▶ _Exercise prompt_: Transcribe the listing in full, excluding any pictures.

---

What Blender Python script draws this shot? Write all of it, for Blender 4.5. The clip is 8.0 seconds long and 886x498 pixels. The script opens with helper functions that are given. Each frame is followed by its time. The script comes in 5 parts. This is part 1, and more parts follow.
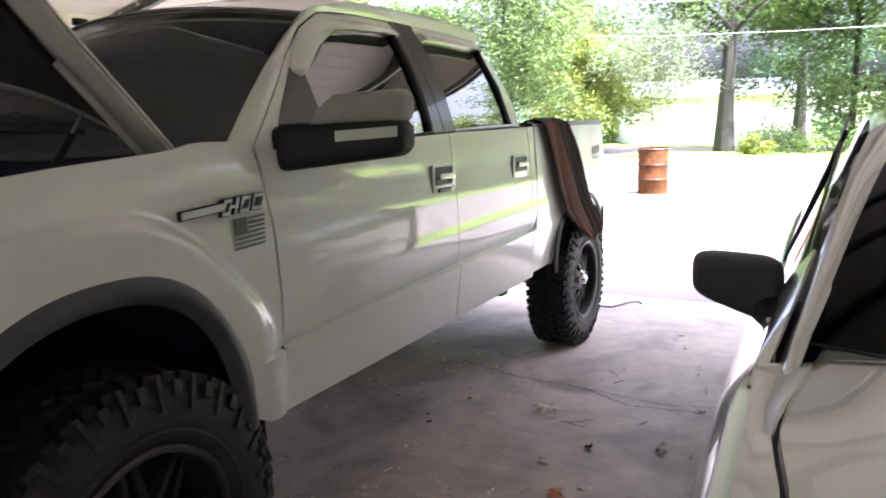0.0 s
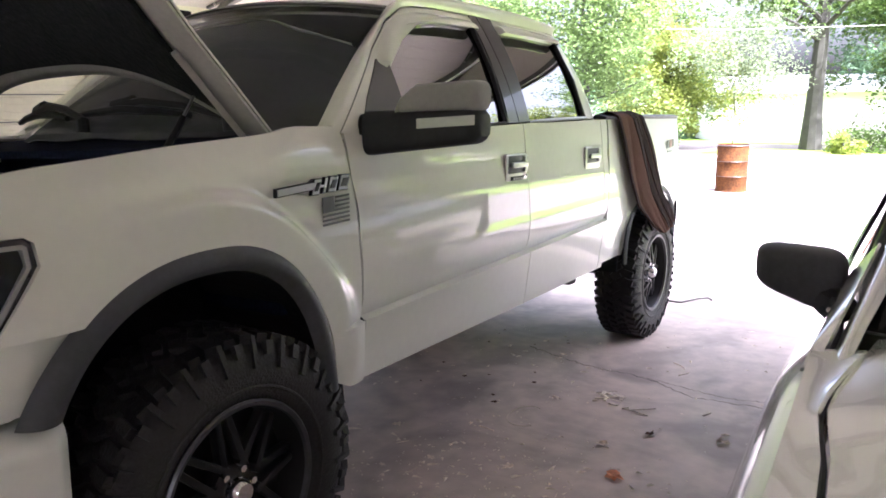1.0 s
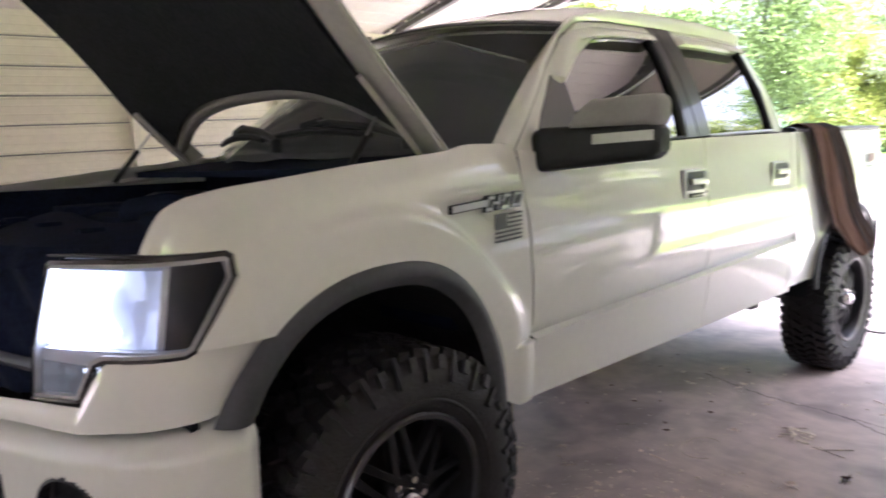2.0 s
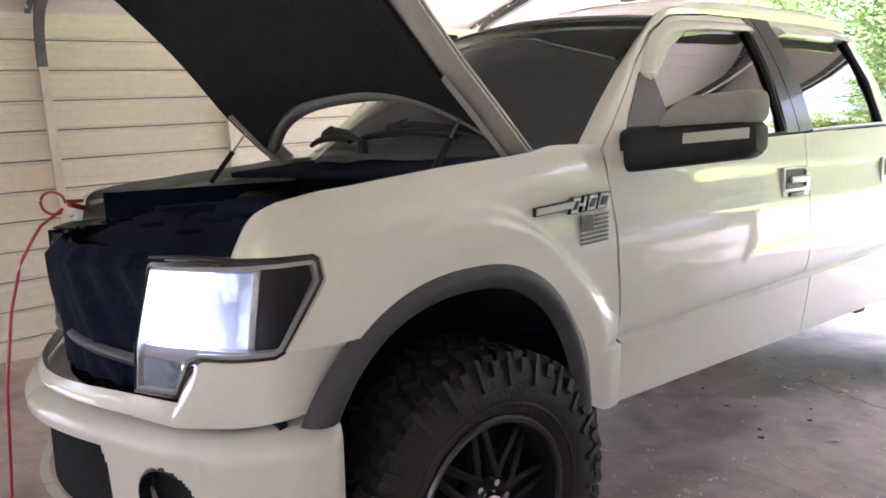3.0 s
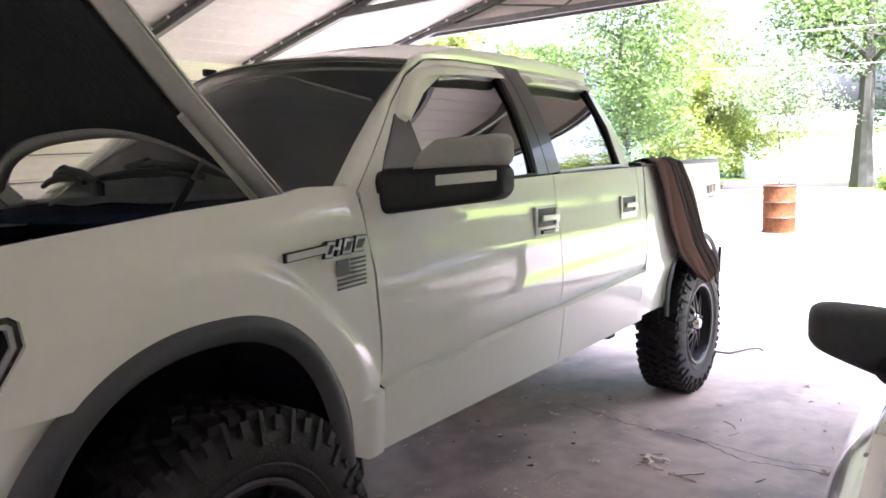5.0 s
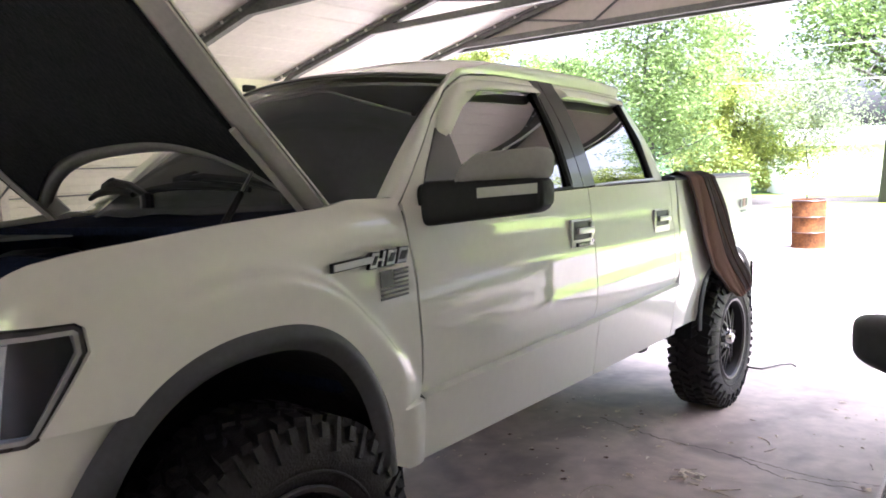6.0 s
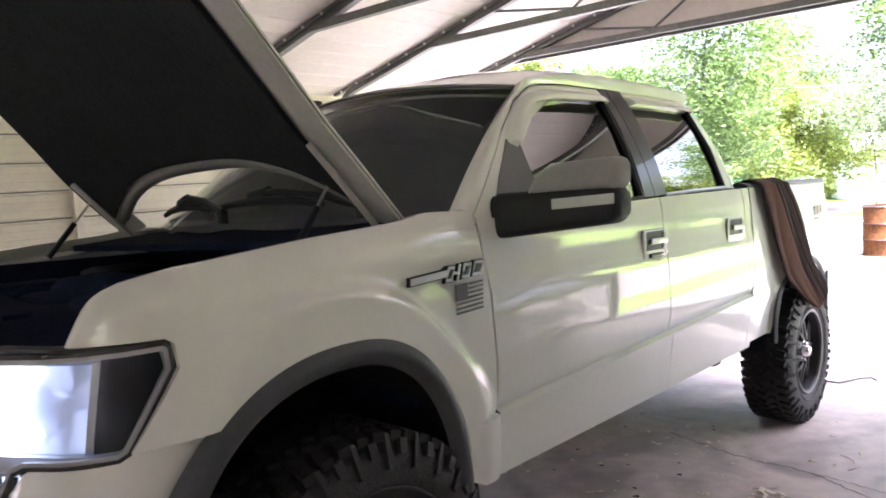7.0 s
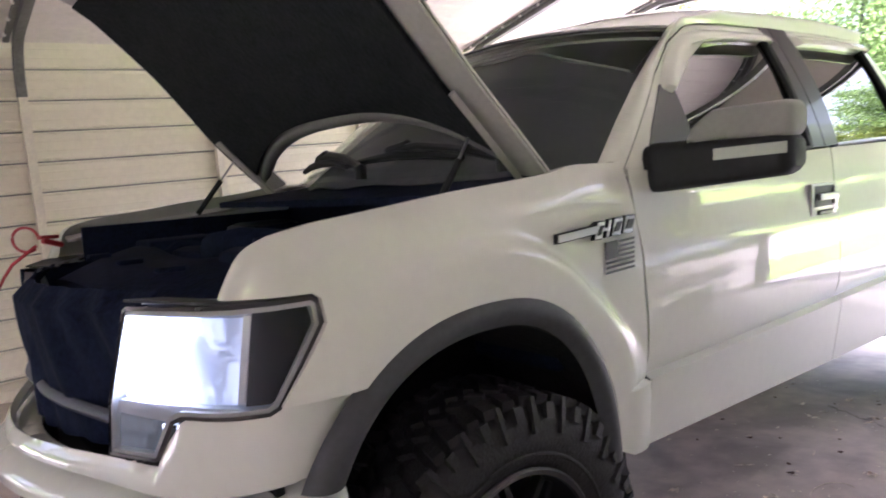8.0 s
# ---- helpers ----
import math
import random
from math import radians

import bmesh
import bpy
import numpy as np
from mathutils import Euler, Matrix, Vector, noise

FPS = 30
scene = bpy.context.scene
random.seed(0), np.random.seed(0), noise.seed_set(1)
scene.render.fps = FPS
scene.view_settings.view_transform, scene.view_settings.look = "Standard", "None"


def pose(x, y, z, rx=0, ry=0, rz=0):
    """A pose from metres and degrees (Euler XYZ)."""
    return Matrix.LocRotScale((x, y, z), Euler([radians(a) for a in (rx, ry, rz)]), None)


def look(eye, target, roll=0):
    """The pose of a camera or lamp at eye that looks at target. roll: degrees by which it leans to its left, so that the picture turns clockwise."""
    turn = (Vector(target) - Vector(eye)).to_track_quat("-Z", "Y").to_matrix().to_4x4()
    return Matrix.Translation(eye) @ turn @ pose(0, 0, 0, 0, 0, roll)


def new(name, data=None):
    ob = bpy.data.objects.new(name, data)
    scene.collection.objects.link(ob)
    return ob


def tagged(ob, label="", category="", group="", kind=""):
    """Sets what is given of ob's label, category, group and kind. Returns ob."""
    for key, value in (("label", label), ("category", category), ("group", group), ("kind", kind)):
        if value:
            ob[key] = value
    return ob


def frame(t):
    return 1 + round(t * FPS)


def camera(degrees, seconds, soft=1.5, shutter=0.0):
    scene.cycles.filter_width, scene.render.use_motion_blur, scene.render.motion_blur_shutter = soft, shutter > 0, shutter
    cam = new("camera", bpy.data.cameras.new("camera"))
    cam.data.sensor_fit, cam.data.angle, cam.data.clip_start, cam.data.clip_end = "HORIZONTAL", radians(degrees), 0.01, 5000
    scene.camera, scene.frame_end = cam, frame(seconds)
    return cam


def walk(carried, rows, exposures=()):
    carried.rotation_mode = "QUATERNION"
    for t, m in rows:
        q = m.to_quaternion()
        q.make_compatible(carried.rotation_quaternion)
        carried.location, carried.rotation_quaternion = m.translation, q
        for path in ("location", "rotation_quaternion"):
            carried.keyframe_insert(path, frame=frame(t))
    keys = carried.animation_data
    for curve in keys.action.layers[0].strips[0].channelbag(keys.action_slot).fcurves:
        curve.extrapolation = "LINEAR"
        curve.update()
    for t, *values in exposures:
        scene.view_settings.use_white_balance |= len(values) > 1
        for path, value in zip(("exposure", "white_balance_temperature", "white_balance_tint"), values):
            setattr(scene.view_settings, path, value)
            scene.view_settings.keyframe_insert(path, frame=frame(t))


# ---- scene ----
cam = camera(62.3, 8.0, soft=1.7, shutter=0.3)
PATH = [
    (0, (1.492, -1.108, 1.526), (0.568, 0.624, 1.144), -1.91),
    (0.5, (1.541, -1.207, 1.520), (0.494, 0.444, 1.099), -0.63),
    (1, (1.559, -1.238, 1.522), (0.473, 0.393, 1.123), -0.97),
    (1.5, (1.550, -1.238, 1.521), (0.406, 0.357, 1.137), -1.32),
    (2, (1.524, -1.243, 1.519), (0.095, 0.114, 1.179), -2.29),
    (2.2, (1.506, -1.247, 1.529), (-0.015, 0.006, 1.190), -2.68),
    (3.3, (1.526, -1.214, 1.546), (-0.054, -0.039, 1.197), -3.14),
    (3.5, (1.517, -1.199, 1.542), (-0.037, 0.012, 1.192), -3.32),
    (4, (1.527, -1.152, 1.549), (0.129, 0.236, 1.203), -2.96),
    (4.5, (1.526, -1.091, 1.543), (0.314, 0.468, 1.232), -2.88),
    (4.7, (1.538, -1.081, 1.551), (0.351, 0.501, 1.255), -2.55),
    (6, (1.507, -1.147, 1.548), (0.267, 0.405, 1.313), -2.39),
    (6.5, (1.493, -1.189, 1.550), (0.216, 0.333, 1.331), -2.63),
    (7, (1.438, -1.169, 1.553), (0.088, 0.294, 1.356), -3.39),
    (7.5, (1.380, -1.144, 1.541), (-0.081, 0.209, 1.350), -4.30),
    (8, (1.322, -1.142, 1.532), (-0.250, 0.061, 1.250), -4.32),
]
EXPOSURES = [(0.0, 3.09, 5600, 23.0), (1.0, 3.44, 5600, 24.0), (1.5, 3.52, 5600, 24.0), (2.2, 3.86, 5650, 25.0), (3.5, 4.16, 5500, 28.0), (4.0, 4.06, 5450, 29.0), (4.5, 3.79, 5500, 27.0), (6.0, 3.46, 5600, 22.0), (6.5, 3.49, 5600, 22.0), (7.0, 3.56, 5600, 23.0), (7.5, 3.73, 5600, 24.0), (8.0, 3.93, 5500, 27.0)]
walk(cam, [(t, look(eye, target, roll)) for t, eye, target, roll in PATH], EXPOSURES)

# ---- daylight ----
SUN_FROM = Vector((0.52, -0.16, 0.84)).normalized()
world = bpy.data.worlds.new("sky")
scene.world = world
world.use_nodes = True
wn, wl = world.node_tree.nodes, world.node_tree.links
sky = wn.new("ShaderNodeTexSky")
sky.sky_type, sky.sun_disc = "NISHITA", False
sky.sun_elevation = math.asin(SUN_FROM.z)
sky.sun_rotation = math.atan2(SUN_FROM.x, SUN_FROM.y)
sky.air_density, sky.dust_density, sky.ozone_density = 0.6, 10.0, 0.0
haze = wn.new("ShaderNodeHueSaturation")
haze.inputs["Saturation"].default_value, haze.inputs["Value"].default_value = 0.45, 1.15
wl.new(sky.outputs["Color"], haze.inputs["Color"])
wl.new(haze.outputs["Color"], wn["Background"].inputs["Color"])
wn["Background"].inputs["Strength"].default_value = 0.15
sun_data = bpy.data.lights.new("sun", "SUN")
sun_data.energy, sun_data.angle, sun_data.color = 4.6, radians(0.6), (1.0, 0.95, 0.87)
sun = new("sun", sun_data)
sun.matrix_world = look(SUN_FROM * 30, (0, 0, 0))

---

▶ _Solution_:
What Blender Python script draws this shot? Write all of it, for Blender 4.5. The clip is 8.0 seconds long and 886x498 pixels. The script opens with helper functions that are given. Each frame is followed by its time. The script comes in 5 parts. This is part 1, and more parts follow.
0.0 s
1.0 s
2.0 s
3.0 s
5.0 s
6.0 s
7.0 s
8.0 s
# ---- helpers ----
import math
import random
from math import radians

import bmesh
import bpy
import numpy as np
from mathutils import Euler, Matrix, Vector, noise

FPS = 30
scene = bpy.context.scene
random.seed(0), np.random.seed(0), noise.seed_set(1)
scene.render.fps = FPS
scene.view_settings.view_transform, scene.view_settings.look = "Standard", "None"


def pose(x, y, z, rx=0, ry=0, rz=0):
    """A pose from metres and degrees (Euler XYZ)."""
    return Matrix.LocRotScale((x, y, z), Euler([radians(a) for a in (rx, ry, rz)]), None)


def look(eye, target, roll=0):
    """The pose of a camera or lamp at eye that looks at target. roll: degrees by which it leans to its left, so that the picture turns clockwise."""
    turn = (Vector(target) - Vector(eye)).to_track_quat("-Z", "Y").to_matrix().to_4x4()
    return Matrix.Translation(eye) @ turn @ pose(0, 0, 0, 0, 0, roll)


def new(name, data=None):
    ob = bpy.data.objects.new(name, data)
    scene.collection.objects.link(ob)
    return ob


def tagged(ob, label="", category="", group="", kind=""):
    """Sets what is given of ob's label, category, group and kind. Returns ob."""
    for key, value in (("label", label), ("category", category), ("group", group), ("kind", kind)):
        if value:
            ob[key] = value
    return ob


def frame(t):
    return 1 + round(t * FPS)


def camera(degrees, seconds, soft=1.5, shutter=0.0):
    scene.cycles.filter_width, scene.render.use_motion_blur, scene.render.motion_blur_shutter = soft, shutter > 0, shutter
    cam = new("camera", bpy.data.cameras.new("camera"))
    cam.data.sensor_fit, cam.data.angle, cam.data.clip_start, cam.data.clip_end = "HORIZONTAL", radians(degrees), 0.01, 5000
    scene.camera, scene.frame_end = cam, frame(seconds)
    return cam


def walk(carried, rows, exposures=()):
    carried.rotation_mode = "QUATERNION"
    for t, m in rows:
        q = m.to_quaternion()
        q.make_compatible(carried.rotation_quaternion)
        carried.location, carried.rotation_quaternion = m.translation, q
        for path in ("location", "rotation_quaternion"):
            carried.keyframe_insert(path, frame=frame(t))
    keys = carried.animation_data
    for curve in keys.action.layers[0].strips[0].channelbag(keys.action_slot).fcurves:
        curve.extrapolation = "LINEAR"
        curve.update()
    for t, *values in exposures:
        scene.view_settings.use_white_balance |= len(values) > 1
        for path, value in zip(("exposure", "white_balance_temperature", "white_balance_tint"), values):
            setattr(scene.view_settings, path, value)
            scene.view_settings.keyframe_insert(path, frame=frame(t))


# ---- scene ----
cam = camera(62.3, 8.0, soft=1.7, shutter=0.3)
PATH = [
    (0, (1.492, -1.108, 1.526), (0.568, 0.624, 1.144), -1.91),
    (0.5, (1.541, -1.207, 1.520), (0.494, 0.444, 1.099), -0.63),
    (1, (1.559, -1.238, 1.522), (0.473, 0.393, 1.123), -0.97),
    (1.5, (1.550, -1.238, 1.521), (0.406, 0.357, 1.137), -1.32),
    (2, (1.524, -1.243, 1.519), (0.095, 0.114, 1.179), -2.29),
    (2.2, (1.506, -1.247, 1.529), (-0.015, 0.006, 1.190), -2.68),
    (3.3, (1.526, -1.214, 1.546), (-0.054, -0.039, 1.197), -3.14),
    (3.5, (1.517, -1.199, 1.542), (-0.037, 0.012, 1.192), -3.32),
    (4, (1.527, -1.152, 1.549), (0.129, 0.236, 1.203), -2.96),
    (4.5, (1.526, -1.091, 1.543), (0.314, 0.468, 1.232), -2.88),
    (4.7, (1.538, -1.081, 1.551), (0.351, 0.501, 1.255), -2.55),
    (6, (1.507, -1.147, 1.548), (0.267, 0.405, 1.313), -2.39),
    (6.5, (1.493, -1.189, 1.550), (0.216, 0.333, 1.331), -2.63),
    (7, (1.438, -1.169, 1.553), (0.088, 0.294, 1.356), -3.39),
    (7.5, (1.380, -1.144, 1.541), (-0.081, 0.209, 1.350), -4.30),
    (8, (1.322, -1.142, 1.532), (-0.250, 0.061, 1.250), -4.32),
]
EXPOSURES = [(0.0, 3.09, 5600, 23.0), (1.0, 3.44, 5600, 24.0), (1.5, 3.52, 5600, 24.0), (2.2, 3.86, 5650, 25.0), (3.5, 4.16, 5500, 28.0), (4.0, 4.06, 5450, 29.0), (4.5, 3.79, 5500, 27.0), (6.0, 3.46, 5600, 22.0), (6.5, 3.49, 5600, 22.0), (7.0, 3.56, 5600, 23.0), (7.5, 3.73, 5600, 24.0), (8.0, 3.93, 5500, 27.0)]
walk(cam, [(t, look(eye, target, roll)) for t, eye, target, roll in PATH], EXPOSURES)

# ---- daylight ----
SUN_FROM = Vector((0.52, -0.16, 0.84)).normalized()
world = bpy.data.worlds.new("sky")
scene.world = world
world.use_nodes = True
wn, wl = world.node_tree.nodes, world.node_tree.links
sky = wn.new("ShaderNodeTexSky")
sky.sky_type, sky.sun_disc = "NISHITA", False
sky.sun_elevation = math.asin(SUN_FROM.z)
sky.sun_rotation = math.atan2(SUN_FROM.x, SUN_FROM.y)
sky.air_density, sky.dust_density, sky.ozone_density = 0.6, 10.0, 0.0
haze = wn.new("ShaderNodeHueSaturation")
haze.inputs["Saturation"].default_value, haze.inputs["Value"].default_value = 0.45, 1.15
wl.new(sky.outputs["Color"], haze.inputs["Color"])
wl.new(haze.outputs["Color"], wn["Background"].inputs["Color"])
wn["Background"].inputs["Strength"].default_value = 0.15
sun_data = bpy.data.lights.new("sun", "SUN")
sun_data.energy, sun_data.angle, sun_data.color = 4.6, radians(0.6), (1.0, 0.95, 0.87)
sun = new("sun", sun_data)
sun.matrix_world = look(SUN_FROM * 30, (0, 0, 0))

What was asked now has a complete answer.